* [TASK DESCRIPTION]: Below are entries. Reproduce exactly the lines between the line holding "2. This part finishes the script." and the line holding "part(name, ch, RIM, root, label)", inclusive, and only those.
Begin
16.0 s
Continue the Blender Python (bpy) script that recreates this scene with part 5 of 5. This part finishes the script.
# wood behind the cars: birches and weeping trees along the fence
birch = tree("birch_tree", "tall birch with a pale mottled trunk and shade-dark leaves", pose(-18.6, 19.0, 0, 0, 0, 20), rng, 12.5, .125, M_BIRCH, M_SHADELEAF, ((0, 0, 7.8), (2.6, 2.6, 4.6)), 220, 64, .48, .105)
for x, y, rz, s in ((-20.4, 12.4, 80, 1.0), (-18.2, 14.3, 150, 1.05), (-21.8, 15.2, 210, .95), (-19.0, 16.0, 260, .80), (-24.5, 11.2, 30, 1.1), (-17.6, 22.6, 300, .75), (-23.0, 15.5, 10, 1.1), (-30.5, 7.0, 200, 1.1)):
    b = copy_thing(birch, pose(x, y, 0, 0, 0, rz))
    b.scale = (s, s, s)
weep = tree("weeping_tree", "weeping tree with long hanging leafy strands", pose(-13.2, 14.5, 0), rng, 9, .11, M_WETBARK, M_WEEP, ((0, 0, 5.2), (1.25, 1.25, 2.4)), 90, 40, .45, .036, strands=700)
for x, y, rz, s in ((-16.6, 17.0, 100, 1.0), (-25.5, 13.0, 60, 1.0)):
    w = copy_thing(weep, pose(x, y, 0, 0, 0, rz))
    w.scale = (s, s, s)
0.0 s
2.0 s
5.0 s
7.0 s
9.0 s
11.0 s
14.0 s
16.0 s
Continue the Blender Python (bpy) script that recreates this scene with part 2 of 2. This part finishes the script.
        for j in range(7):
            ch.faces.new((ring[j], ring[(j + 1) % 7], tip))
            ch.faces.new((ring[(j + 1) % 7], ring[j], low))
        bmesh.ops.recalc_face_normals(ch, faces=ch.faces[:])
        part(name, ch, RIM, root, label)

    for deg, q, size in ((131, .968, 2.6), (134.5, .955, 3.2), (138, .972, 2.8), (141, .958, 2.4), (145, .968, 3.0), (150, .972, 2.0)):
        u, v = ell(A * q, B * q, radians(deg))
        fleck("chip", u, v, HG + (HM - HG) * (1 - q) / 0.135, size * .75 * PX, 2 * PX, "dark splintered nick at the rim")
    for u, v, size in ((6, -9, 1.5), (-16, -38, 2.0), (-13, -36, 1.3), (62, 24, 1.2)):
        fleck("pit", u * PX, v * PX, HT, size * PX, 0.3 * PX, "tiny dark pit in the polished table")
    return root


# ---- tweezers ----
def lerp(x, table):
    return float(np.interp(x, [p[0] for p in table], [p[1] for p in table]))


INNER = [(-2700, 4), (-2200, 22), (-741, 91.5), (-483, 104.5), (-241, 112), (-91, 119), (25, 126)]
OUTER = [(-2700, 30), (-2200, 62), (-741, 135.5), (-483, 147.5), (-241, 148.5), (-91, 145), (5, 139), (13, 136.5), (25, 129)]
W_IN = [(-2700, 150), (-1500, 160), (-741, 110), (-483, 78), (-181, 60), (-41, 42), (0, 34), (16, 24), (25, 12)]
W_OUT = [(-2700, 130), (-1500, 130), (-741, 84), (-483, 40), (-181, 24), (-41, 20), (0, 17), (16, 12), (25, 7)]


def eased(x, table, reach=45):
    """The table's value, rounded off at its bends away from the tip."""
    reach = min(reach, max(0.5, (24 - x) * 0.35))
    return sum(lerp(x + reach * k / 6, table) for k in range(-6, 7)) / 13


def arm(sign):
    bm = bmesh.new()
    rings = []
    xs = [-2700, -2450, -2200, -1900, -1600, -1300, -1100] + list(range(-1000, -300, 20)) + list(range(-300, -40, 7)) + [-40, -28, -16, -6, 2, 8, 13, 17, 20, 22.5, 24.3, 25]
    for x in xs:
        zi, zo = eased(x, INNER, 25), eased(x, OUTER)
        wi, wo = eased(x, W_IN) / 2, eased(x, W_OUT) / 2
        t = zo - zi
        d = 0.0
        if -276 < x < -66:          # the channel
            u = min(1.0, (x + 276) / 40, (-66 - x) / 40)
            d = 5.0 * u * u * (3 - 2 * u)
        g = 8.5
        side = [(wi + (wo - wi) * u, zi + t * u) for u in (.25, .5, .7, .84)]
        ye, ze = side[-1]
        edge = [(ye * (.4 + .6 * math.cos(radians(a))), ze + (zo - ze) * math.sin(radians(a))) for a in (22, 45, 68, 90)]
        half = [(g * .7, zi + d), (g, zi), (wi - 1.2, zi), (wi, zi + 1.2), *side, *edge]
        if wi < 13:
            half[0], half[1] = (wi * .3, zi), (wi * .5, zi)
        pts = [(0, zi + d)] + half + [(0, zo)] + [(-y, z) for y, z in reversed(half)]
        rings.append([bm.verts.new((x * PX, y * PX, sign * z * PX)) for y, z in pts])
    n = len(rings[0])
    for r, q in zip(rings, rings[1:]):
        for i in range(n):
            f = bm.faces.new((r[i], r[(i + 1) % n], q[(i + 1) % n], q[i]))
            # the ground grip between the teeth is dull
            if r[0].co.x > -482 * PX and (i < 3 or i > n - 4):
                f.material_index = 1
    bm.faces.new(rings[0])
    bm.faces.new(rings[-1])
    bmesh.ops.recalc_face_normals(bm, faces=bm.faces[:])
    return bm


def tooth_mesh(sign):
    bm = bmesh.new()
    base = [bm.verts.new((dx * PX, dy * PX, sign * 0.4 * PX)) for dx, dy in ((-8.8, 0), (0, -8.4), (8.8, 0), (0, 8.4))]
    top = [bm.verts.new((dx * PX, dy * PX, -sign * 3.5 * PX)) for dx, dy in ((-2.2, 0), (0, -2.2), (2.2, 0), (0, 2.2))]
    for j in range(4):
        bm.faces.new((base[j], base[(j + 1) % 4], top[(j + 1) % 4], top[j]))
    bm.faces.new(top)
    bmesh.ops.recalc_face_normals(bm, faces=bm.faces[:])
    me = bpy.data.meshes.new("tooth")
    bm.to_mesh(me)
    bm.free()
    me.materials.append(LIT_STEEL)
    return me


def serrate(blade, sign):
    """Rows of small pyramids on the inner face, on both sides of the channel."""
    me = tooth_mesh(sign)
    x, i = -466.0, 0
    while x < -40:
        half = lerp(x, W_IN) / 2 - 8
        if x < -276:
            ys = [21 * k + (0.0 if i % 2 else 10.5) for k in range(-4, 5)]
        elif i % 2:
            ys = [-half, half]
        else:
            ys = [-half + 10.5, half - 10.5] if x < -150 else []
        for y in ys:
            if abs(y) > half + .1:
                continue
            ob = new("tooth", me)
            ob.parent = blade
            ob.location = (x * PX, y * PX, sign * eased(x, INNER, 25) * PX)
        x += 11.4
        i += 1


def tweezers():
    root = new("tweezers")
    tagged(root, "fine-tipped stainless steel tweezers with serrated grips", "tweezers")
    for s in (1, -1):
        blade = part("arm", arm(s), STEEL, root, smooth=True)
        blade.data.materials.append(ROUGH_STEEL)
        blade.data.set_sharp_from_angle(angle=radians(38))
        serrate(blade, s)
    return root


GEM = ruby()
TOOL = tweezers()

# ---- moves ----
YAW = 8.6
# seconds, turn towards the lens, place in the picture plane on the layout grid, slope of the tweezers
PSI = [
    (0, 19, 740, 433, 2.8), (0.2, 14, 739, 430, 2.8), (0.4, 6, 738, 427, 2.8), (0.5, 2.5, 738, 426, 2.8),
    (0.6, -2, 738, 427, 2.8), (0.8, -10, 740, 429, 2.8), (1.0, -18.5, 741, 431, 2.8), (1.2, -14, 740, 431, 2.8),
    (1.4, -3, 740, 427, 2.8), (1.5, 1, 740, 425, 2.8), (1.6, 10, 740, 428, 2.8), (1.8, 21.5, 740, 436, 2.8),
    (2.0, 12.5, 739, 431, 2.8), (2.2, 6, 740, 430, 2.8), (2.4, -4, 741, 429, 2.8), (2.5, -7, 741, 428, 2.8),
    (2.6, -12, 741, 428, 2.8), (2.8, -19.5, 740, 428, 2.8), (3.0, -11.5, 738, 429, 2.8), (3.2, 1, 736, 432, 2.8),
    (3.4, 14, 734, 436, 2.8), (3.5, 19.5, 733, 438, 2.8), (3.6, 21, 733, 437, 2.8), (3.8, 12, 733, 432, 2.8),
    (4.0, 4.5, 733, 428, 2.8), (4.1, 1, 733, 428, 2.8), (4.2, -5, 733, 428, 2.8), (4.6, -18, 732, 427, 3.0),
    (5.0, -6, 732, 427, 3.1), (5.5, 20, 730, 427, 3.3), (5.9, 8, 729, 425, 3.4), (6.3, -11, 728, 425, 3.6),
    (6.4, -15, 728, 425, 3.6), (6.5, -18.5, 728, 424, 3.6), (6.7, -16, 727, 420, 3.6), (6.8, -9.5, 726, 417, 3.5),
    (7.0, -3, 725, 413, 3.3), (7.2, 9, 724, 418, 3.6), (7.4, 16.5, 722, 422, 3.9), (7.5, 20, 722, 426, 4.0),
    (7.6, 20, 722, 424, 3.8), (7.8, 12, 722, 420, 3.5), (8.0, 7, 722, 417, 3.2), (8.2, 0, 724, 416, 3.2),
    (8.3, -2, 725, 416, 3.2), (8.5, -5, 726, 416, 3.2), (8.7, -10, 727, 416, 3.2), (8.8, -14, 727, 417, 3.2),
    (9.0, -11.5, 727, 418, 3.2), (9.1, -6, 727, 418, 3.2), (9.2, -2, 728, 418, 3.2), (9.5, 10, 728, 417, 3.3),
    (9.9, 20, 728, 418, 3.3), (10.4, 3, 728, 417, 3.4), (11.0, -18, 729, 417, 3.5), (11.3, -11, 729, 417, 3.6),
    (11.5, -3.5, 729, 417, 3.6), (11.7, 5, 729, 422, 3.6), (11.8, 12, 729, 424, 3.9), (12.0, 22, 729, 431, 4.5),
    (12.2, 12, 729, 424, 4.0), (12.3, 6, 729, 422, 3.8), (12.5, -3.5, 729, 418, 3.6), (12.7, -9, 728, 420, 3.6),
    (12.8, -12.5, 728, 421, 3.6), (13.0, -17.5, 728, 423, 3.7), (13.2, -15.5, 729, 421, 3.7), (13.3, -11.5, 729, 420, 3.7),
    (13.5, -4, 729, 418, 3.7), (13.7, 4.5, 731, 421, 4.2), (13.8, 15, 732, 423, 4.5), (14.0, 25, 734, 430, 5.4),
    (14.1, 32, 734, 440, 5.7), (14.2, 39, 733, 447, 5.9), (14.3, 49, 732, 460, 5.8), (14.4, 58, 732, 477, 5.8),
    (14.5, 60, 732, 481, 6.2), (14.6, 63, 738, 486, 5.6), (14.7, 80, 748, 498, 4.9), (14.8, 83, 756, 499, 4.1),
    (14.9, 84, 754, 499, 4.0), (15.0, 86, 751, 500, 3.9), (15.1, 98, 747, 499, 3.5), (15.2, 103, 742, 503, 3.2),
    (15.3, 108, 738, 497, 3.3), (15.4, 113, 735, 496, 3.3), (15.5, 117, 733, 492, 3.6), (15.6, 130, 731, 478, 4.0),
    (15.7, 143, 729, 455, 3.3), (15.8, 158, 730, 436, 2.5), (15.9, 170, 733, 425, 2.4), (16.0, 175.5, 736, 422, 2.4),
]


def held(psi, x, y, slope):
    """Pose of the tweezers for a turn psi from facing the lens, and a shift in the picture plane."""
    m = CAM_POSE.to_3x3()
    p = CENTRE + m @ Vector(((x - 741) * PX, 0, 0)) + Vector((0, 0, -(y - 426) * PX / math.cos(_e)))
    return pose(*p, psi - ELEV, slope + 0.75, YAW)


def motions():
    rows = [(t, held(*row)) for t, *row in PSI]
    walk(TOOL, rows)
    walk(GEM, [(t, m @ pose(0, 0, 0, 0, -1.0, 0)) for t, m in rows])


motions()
End
* [WRITTEN SOLUTION]:
Continue the Blender Python (bpy) script that recreates this scene with part 2 of 2. This part finishes the script.
        for j in range(7):
            ch.faces.new((ring[j], ring[(j + 1) % 7], tip))
            ch.faces.new((ring[(j + 1) % 7], ring[j], low))
        bmesh.ops.recalc_face_normals(ch, faces=ch.faces[:])
        part(name, ch, RIM, root, label)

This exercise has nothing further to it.